Senior Medicare Patrol (SMP)

Purpose

Billions of federal dollars are lost annually due to healthcare fraud, errors, and abuse. The Administration for Community Living (ACL) Office of Healthcare Information & Counseling manages the Senior Medicare Patrol (SMP) grants. The SMP mission is to empower and assist Medicare beneficiaries, their families, and caregivers, to prevent, detect, and report suspected healthcare fraud, errors, and abuse through outreach, counseling, and education.

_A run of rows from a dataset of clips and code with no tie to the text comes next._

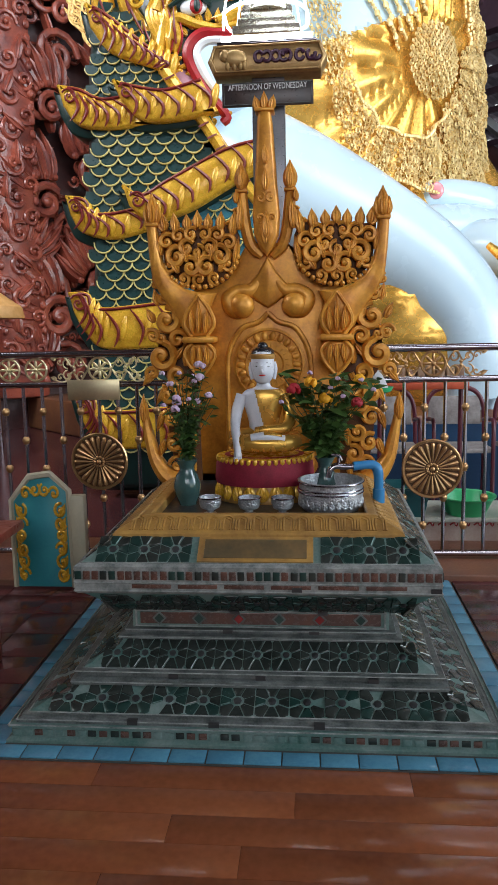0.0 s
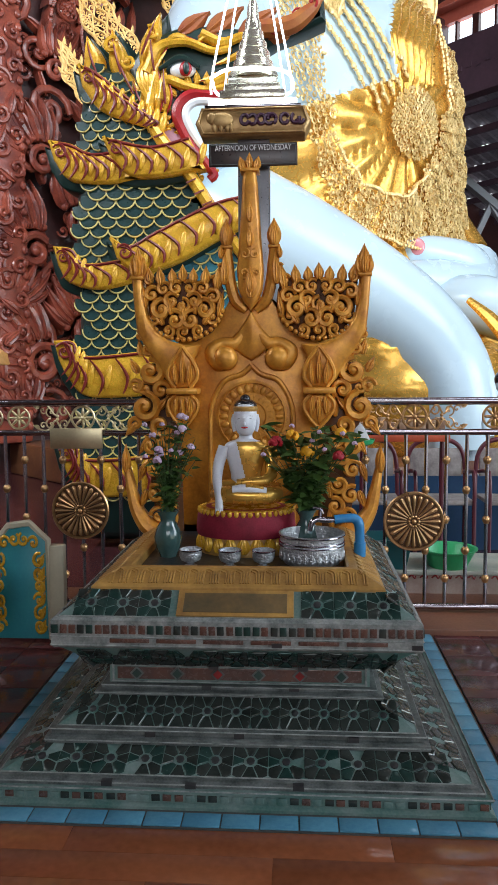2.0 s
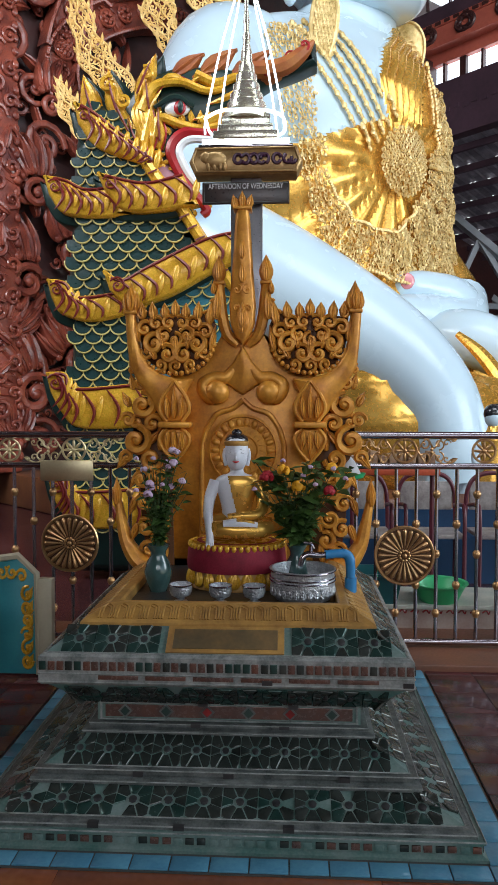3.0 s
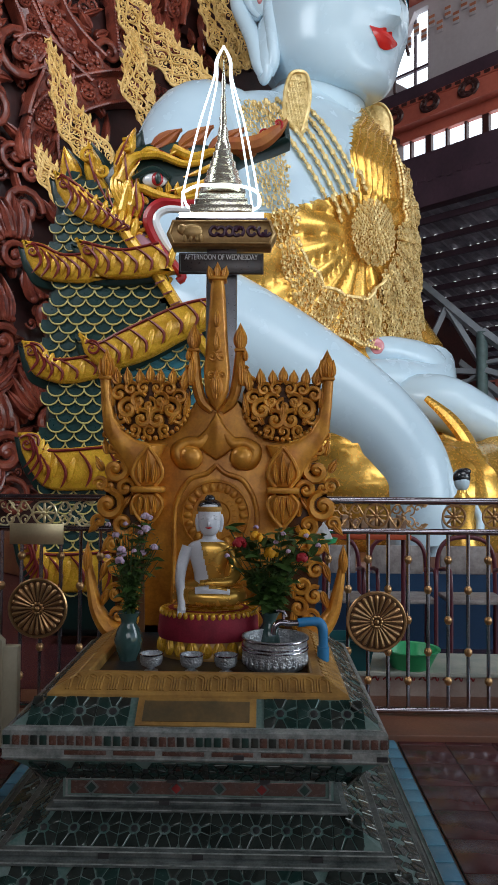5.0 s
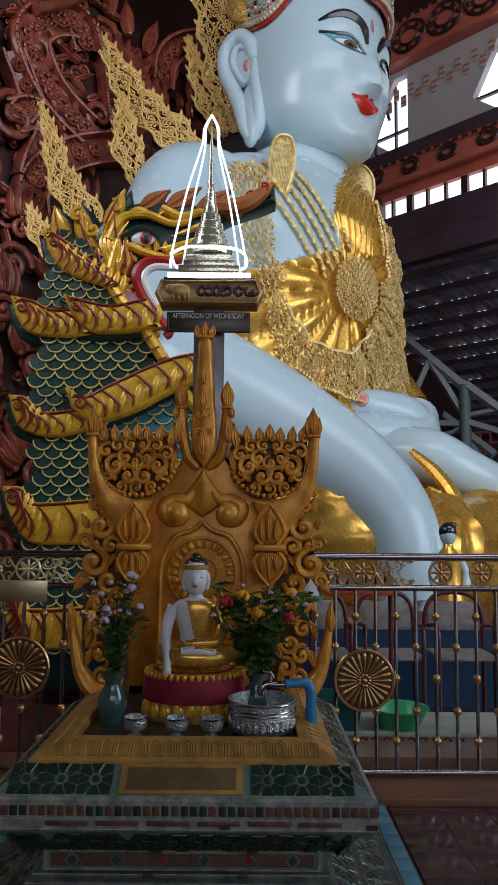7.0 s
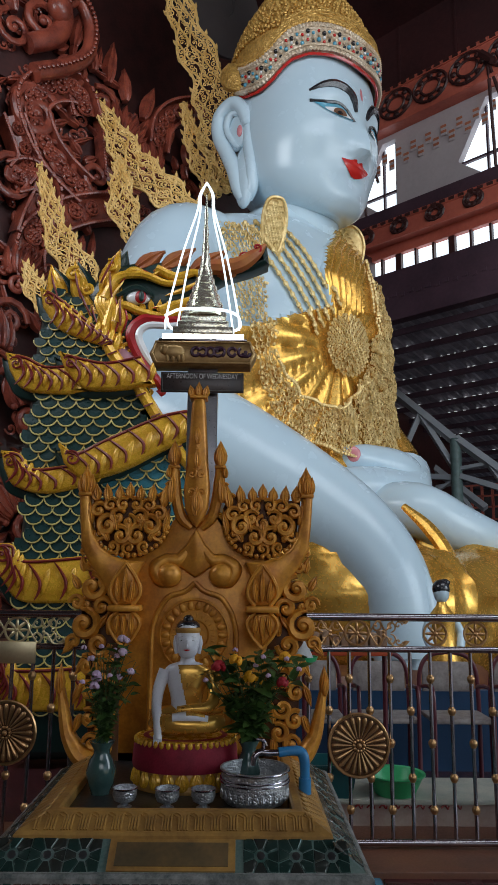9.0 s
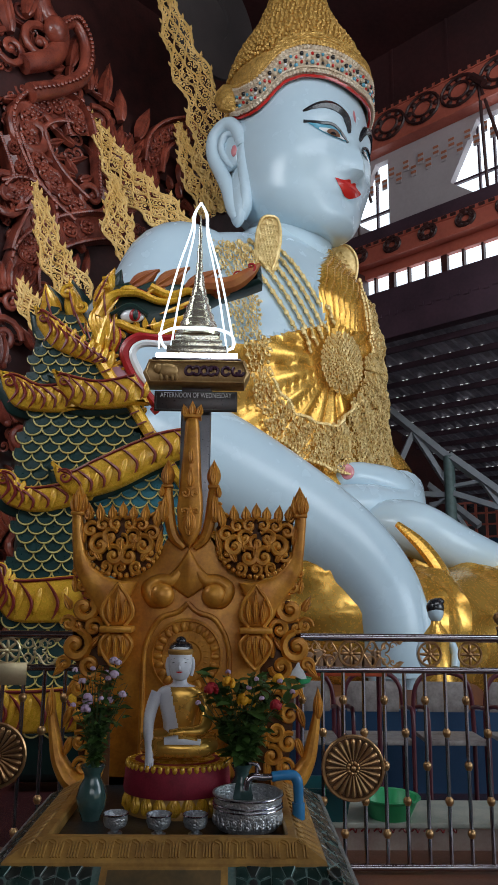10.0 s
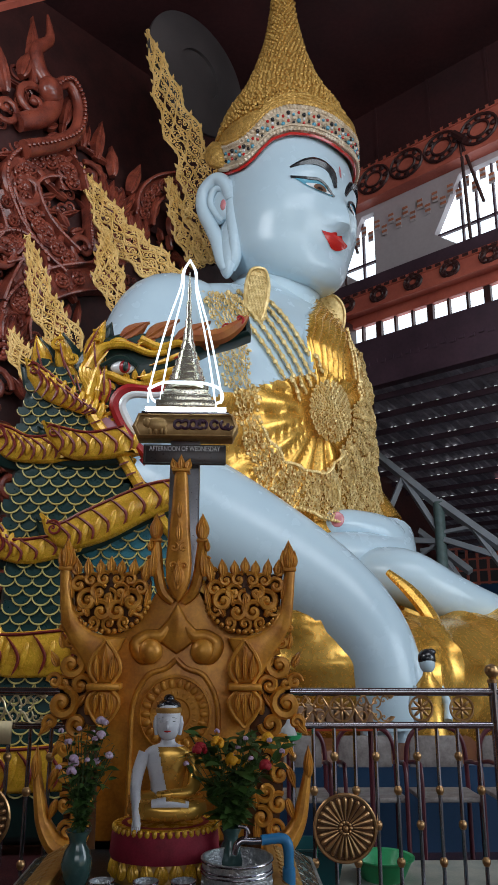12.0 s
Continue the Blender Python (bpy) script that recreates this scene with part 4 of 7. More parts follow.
# bunting of small paper flags
bm = B()
for i in range(26):
    f = -13.2 + 0.27 * i
    z = 14.75 + 0.16 * (f + 13.2) * 0.35 + 0.3 * (i % 2)
    for k, mi in ((0, 0), (0.09, 1), (0.18, 0), (0.27, 1)):
        hbox(bm, f, f + 0.19, WL - 0.06, WL - 0.04, z + k, z + k + 0.085, mi)
solo("paper_bunting", bm, [WALLWHITE, mat("orange_paper", (0.6, 0.22, 0.12), None, 0.7)], "rows of small white and orange paper flags", "bunting")
# aisle roof seen from below
bm = B()
n = 120
rows = []
for l, z in ((WL, 9.7), (WL + 18, 6.0)):
    rows.append([tuple(hall(-22 + 40 * i / (2 * n), l, z + 0.06 * (i % 2))) for i in range(2 * n + 1)])
skin(bm, rows, 0, closed=False)
bmesh.ops.solidify(bm, geom=bm.faces[:], thickness=0.01)
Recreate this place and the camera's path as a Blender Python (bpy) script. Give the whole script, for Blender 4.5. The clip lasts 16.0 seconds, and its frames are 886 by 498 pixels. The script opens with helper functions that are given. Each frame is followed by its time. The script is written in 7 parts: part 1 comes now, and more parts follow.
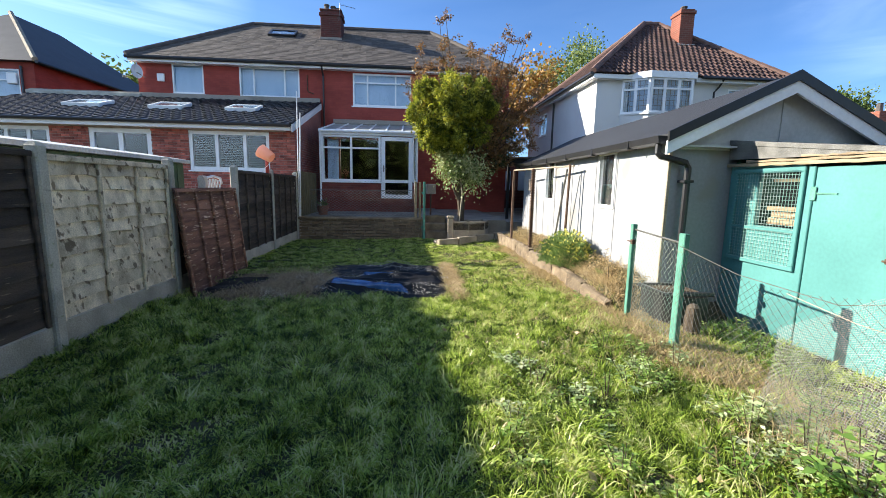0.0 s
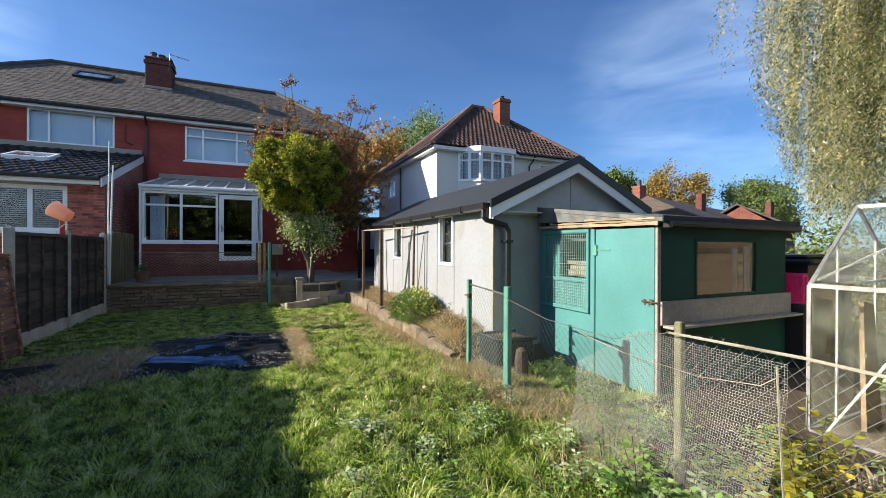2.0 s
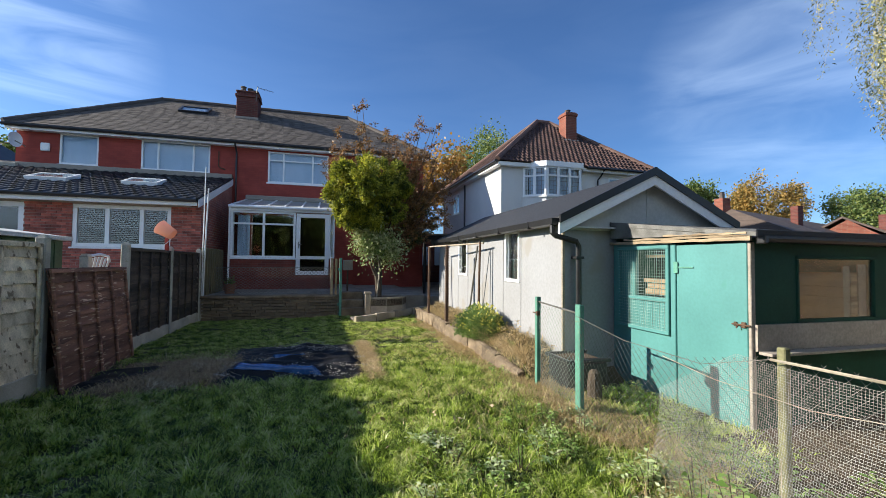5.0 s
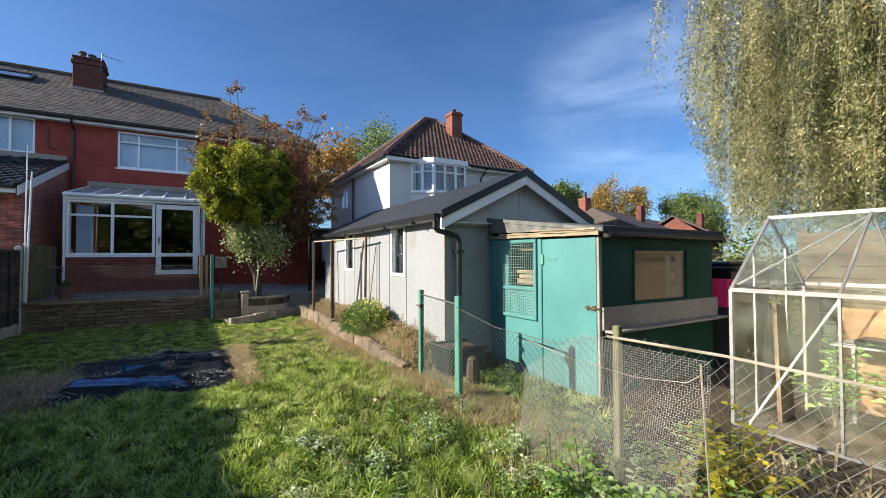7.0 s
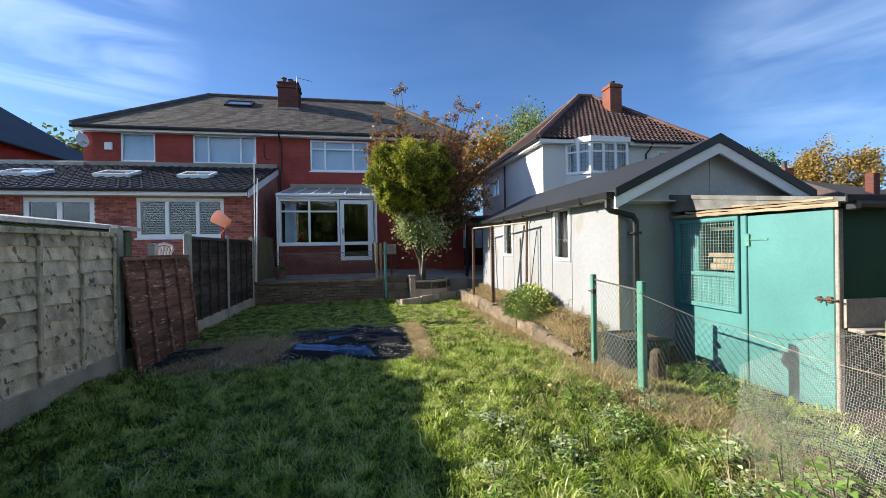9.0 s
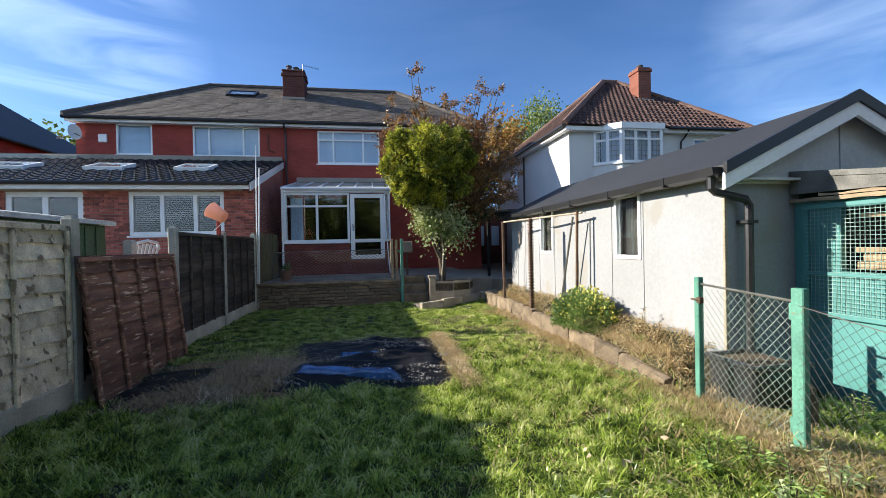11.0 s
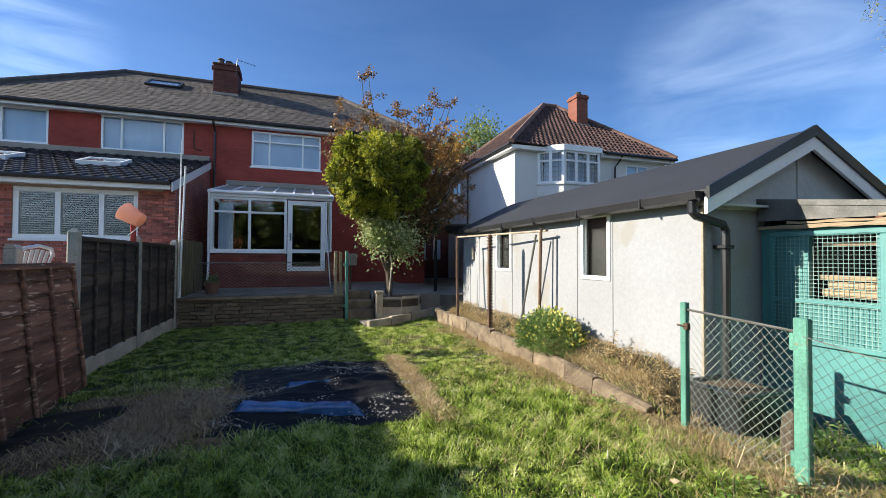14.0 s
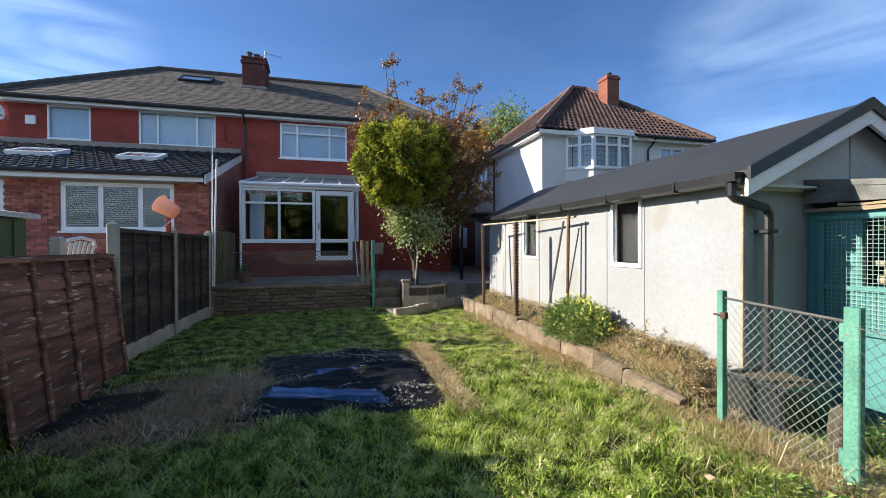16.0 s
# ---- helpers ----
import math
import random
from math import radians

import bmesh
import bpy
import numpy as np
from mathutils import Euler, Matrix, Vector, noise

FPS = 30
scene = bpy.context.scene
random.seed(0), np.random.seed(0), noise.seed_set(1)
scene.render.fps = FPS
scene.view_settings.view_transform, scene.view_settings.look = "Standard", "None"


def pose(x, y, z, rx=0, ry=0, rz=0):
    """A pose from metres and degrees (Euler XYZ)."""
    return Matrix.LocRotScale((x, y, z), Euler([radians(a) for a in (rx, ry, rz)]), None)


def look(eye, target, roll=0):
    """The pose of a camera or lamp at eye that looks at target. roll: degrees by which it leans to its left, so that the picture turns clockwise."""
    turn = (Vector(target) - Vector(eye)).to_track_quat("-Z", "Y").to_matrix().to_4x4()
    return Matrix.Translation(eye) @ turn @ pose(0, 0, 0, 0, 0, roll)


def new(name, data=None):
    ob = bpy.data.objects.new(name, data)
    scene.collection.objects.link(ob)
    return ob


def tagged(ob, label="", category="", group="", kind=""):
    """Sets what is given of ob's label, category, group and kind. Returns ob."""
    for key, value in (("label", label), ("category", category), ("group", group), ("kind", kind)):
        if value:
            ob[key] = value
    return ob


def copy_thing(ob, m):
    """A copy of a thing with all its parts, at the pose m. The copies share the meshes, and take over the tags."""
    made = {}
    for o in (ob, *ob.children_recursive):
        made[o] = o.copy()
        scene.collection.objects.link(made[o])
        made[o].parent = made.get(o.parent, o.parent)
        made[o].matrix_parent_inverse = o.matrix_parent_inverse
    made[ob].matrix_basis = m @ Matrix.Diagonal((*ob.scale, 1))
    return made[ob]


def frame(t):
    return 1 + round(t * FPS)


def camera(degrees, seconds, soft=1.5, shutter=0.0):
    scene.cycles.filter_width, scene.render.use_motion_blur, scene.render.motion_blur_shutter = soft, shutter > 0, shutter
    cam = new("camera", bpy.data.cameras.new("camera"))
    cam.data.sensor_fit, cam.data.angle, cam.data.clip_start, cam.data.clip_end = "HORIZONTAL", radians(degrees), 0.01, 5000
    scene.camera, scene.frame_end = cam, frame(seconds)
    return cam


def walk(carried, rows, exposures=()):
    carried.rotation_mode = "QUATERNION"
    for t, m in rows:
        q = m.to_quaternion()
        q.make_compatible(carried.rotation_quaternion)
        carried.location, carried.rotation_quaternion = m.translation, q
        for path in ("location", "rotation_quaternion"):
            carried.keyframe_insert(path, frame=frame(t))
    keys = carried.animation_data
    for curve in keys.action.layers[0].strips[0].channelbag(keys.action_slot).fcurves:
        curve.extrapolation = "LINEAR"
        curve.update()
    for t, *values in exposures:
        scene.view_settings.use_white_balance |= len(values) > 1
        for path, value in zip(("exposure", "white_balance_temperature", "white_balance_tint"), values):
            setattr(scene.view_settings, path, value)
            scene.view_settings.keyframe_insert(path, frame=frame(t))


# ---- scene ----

SMPs work to resolve beneficiary complaints of potential healthcare fraud in collaboration with state and federal partners, including the U. S. Department of Health & Human Services Office of the Inspector General, Centers for Medicare & Medicaid Services, state Medicaid fraud control units, and state Attorney Generals.

SMPs recruit and train retired professionals and other volunteers to recognize and report instances or patterns of healthcare fraud. These activities support ACL’s goals of promoting increased choice and greater independence among older adults and individuals with disabilities. SMP activities also serve to enhance the financial, emotional, physical, and mental well-being of older adults, thereby increasing their capacity to maintain security in retirement and make better financial and healthcare choices.

History and Structure

SMPs were authorized in 1997 under Titles II and IV of the Older Americans Act, the Omnibus Consolidated Appropriation Act of 1997 and the Health Insurance Portability and Accountability Act of 1996.  SMPs began as demonstration projects in 12 states. Currently, SMP grants are provided to all 50 states, District of Columbia, Guam, Puerto Rico, and the U.S. Virgin Islands. Nationally, the SMP network includes nearly 9,700 Team Members (staff and volunteers) at more than 500 local sites.

SMP Team members are trained to:

  • Promote community awareness of healthcare fraud, errors, and abuse;
  • Disseminate consumer education materials about Medicare fraud through presentations, health fairs, and other community events;
  • Provide counseling, and when needed, serve as consumer advocates to resolve billing disputes/issues; and
  • Make appropriate referrals to state and federal partners for suspected cases of Medicare fraud, errors, and abuse for further investigation.

In addition to SMP program services, many grantees also offer State Health Insurance Assistance Program (SHIP) services which provide health insurance counseling, outreach, and training to Medicare beneficiaries, their families, and caregivers.

Funding  

SMPs are funded by the Health Care Fraud and Abuse Control (HCFAC) program for its antifraud activities. In 2018 funding for the SMP program totaled approximately $18 million. Approximately $15.6 million of the total funding available was distributed to the state SMP projects to help beneficiaries prevent, detect, and report Medicare fraud, errors, and abuse. 

SMP Performance Outcomes

Each year, the Office of the Inspector General (OIG) completes an annual performance report on the SMP projects. The 2019 OIG SMP Performance Report documents the following outcomes for 2018 activities:

  • Community Outreach Events:  In 2018, SMP projects reached 1.7 million people through 26,932 group outreach and education events. 

  • One-on-One Counseling: SMP projects held more than 278,761 individual counseling sessions with, or on behalf of, Medicare beneficiaries regarding potential fraud, errors, or abuse.

Past OIG SMP Reports:

Resources and Useful Links

The Senior Medicare Patrol Resource Center (SMP Resource Center) provides training and technical assistance to SMP grantees. The SMP Resource Center also provides key consumer services such as fraud alerts and maintains the SMP locator, which helps consumers find their local SMP program.